Exclude the pictures and reproduce the remaining data exactly as written.

— Start Data segment —

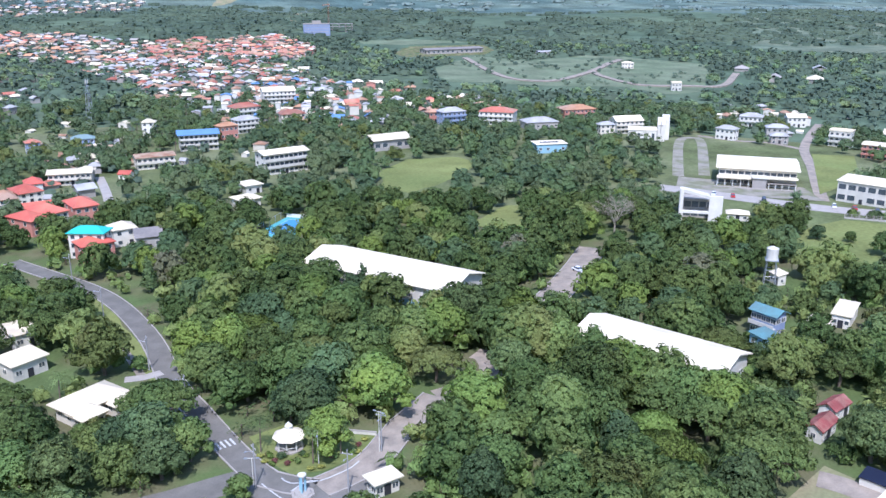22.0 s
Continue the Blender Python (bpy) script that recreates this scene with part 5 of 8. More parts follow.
def open_frame(x, y, rot, L, D, n, label):
    """An unfinished concrete frame: slabs on columns."""
    ob = thing("unfinished_building", x, y, rot, label, "building")
    slab = Soup().box(-L / 2, -D / 2, 0, L / 2, D / 2, 0.4).mesh("slab", M["greywall"])
    column = Soup().box(-0.35, -0.35, 0, 0.35, 0.35, 3.6).mesh("column", M["concrete"])
    for k in range(n + 1):
        piece("slab", slab, ob, pose(0, 0, k * 4.0 - 0.4))
        if k < n:
            for i in range(7):
                for j in (-1, 1):
                    piece("column", column, ob, pose(-L / 2 + 1 + (L - 2) * i / 6, j * (D / 2 - 1), k * 4.0))


tower_crane(-1150.3, -747.6, 20, 38, 36)
open_frame(-1137.7, -732.6, 128.5, 60.4, 7.4, 3, "unfinished grey concrete frame on the hillside")
x, y, rot, L, D = -1013.7, -475.9, 141.6, 81.2, 12.2
building("pavilion_hall", x, y, rot, L, 22, 5.0, "gable", 1.5, "roof_slab", "greywall", 1, 12, 3, 1.0, "long dark-roofed hall on cleared earth", win=(3.0, 2.4))
building("hill_house", -971.1, -239.1, 107.9, 13.6, 8.8, 6.0, "hip", 1.5, "roof_cream", "cream", 2, 4, 2, 0.5, "beige house on the open hillside", win=(1.4, 1.3))
building("hill_house", -803.7, -152.2, 109.7, 9.5, 7.0, 7.0, "parapet", 0, "roof_white", "white", 2, 3, 2, 0.3, "white two-storey house below the pasture", win=(1.4, 1.3))
building("hill_shed", -1053.4, -366.5, 135.6, 19.8, 10.6, 5.0, "gable", 1.2, "roof_grey", "greywall", 1, 4, 2, 0.4, "grey shed at the wood's edge", win=(1.4, 1.3))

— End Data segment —

## Exercise response
22.0 s
Continue the Blender Python (bpy) script that recreates this scene with part 5 of 8. More parts follow.
def open_frame(x, y, rot, L, D, n, label):
    """An unfinished concrete frame: slabs on columns."""
    ob = thing("unfinished_building", x, y, rot, label, "building")
    slab = Soup().box(-L / 2, -D / 2, 0, L / 2, D / 2, 0.4).mesh("slab", M["greywall"])
    column = Soup().box(-0.35, -0.35, 0, 0.35, 0.35, 3.6).mesh("column", M["concrete"])
    for k in range(n + 1):
        piece("slab", slab, ob, pose(0, 0, k * 4.0 - 0.4))
        if k < n:
            for i in range(7):
                for j in (-1, 1):
                    piece("column", column, ob, pose(-L / 2 + 1 + (L - 2) * i / 6, j * (D / 2 - 1), k * 4.0))


tower_crane(-1150.3, -747.6, 20, 38, 36)
open_frame(-1137.7, -732.6, 128.5, 60.4, 7.4, 3, "unfinished grey concrete frame on the hillside")
x, y, rot, L, D = -1013.7, -475.9, 141.6, 81.2, 12.2
building("pavilion_hall", x, y, rot, L, 22, 5.0, "gable", 1.5, "roof_slab", "greywall", 1, 12, 3, 1.0, "long dark-roofed hall on cleared earth", win=(3.0, 2.4))
building("hill_house", -971.1, -239.1, 107.9, 13.6, 8.8, 6.0, "hip", 1.5, "roof_cream", "cream", 2, 4, 2, 0.5, "beige house on the open hillside", win=(1.4, 1.3))
building("hill_house", -803.7, -152.2, 109.7, 9.5, 7.0, 7.0, "parapet", 0, "roof_white", "white", 2, 3, 2, 0.3, "white two-storey house below the pasture", win=(1.4, 1.3))
building("hill_shed", -1053.4, -366.5, 135.6, 19.8, 10.6, 5.0, "gable", 1.2, "roof_grey", "greywall", 1, 4, 2, 0.4, "grey shed at the wood's edge", win=(1.4, 1.3))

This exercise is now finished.